_Work to complete_
In the listing that follows, retype every line from the first through the one containing "133, 7, 4.0)". Pictures are to be left out.

_Stored data_
** Start **
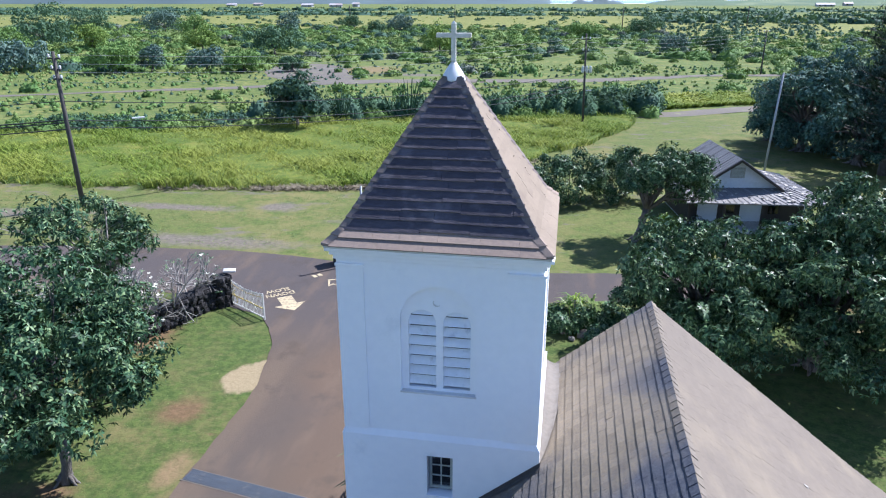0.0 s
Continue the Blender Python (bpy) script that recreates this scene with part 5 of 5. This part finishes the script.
spiny((-16.5, 79.5), "tall spiny candelabra shrub in the hedge", 131, 22, 5.0)
spiny((-25.0, 76.5), "spiny candelabra shrub in the hedge", 132, 16, 4.0)
spiny((-18.6, 80.0), "thin spiny candelabra shrub in the hedge", 133, 7, 4.0)

# low tufts and bushes of the plain
clear = lambda x, y: (np.abs(y - between(x, [(-190, 68), (-91, 91), (-47, 117), (-23, 127), (13, 133), (80, 153)])) > 5) & (y > between(x, [(-120, 58), (-66, 66), (-36, 74), (-20, 86), (13, 96), (40, 112), (120, 124)]))
turnout = lambda x, y: ((x + 42) / 24) ** 2 + ((y - 141) / 27) ** 2 < 1 + 0.25 * np.sin(x * 0.4)
meadow = lambda x, y: ((x - 18) / 30) ** 2 + ((y - 150) / 44) ** 2 < 1 + 0.25 * np.sin(x * 0.3 + y * 0.11)
s = spots(4200, -190, 110, 70, 165, 0.25, 0.7, 1.1, 311, lambda x, y: clear(x, y) & ~turnout(x, y))
scrub("tufts", s, 5, 0.26, "leaf_scrub", 312, "small green tufts dotted over rough grass", 5, 3)
s = spots(1700, -190, 110, 70, 165, 0.25, 0.5, 1.3, 313, clear)
scrub("tufts", s, 5, 0.24, "leaf_scrub_dark", 314, "small dark tufts dotted over rough grass", 5, 3)
s = spots(110, -190, 110, 80, 150, 0.9, 2.0, 0.9, 315, clear)
scrub("scrub", s, 90, 0.4, "leaf_scrub", 316, "scattered bushes on the plain")
rough = lambda x, y: y > 134 + 12 * np.sin(x * 0.021) + 8 * np.sin(x * 0.09)
open_gold = lambda x, y: rough(x, y) & ~turnout(x, y) & ~(meadow(x, y) & (np.sin(x * 7.3 + y * 3.1) < 0.8)) & ~((x > 42) & (x < 150) & (y > 258) & (y < 455) & (y - 258 > (x - 84) * 1.7))
for n, r0, r1, tall, sd, leaf, what in ((1250, 0.9, 3.9, 0.62, 321, "leaf_scrub", "dense green bushes spread over the plain"), (560, 0.9, 3.7, 0.7, 323, "leaf_scrub_dark", "dark bushes among the scrub"),
                                        (420, 0.9, 3.2, 0.5, 325, "leaf_scrub_lime", "yellow-green bushes among the scrub"), (220, 1.0, 3.6, 0.65, 326, "leaf_grey", "grey bushes among the scrub")):
    s = spots(n, -300, 210, 134, 395, r0, r1, tall, sd, open_gold)
    scrub("scrub", s, 132, 0.52, leaf, sd + 100, what)
s = spots(3400, -300, 200, 126, 345, 0.6, 2.0, 0.6, 327, lambda x, y: ~turnout(x, y) & ~meadow(x, y))
scrub("scrub", s, 14, 0.55, "leaf_scrub", 328, "green undergrowth between the bushes", 6, 3)
s = spots(420, 48, 140, 262, 450, 0.5, 1.5, 1.3, 329)
scrub("tufts", s, 10, 0.6, "leaf_scrub_dark", 330, "dark tufts on golden grass", 6, 3)
s = spots(420, -520, 380, 400, 640, 0.6, 1.8, 0.25, 337)
scrub("tufts", s, 4, 1.0, "leaf_scrub_lime", 338, "yellow-green tussocks on the golden field", 6, 3)
s = spots(70, -420, 330, 400, 640, 1.5, 4.0, 0.6, 331)
scrub("scrub", s, 40, 0.9, "leaf_scrub_dark", 332, "few dark bushes on the golden field", 8, 3)
s = np.concatenate([spots(420, -900, 900, 640, 700, 5, 11, 0.28, 333), spots(420, -1100, 1100, 820, 960, 6, 14, 0.3, 334), spots(240, 60, 420, 465, 560, 3, 7, 0.6, 336)])
scrub("tree_line", s, 14, 2.6, "leaf_scrub_dark", 335, "far dark green lines of trees", 8, 3)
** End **
_Response to the exercise_
0.0 s
Continue the Blender Python (bpy) script that recreates this scene with part 5 of 5. This part finishes the script.
spiny((-16.5, 79.5), "tall spiny candelabra shrub in the hedge", 131, 22, 5.0)
spiny((-25.0, 76.5), "spiny candelabra shrub in the hedge", 132, 16, 4.0)
spiny((-18.6, 80.0), "thin spiny candelabra shrub in the hedge", 133, 7, 4.0)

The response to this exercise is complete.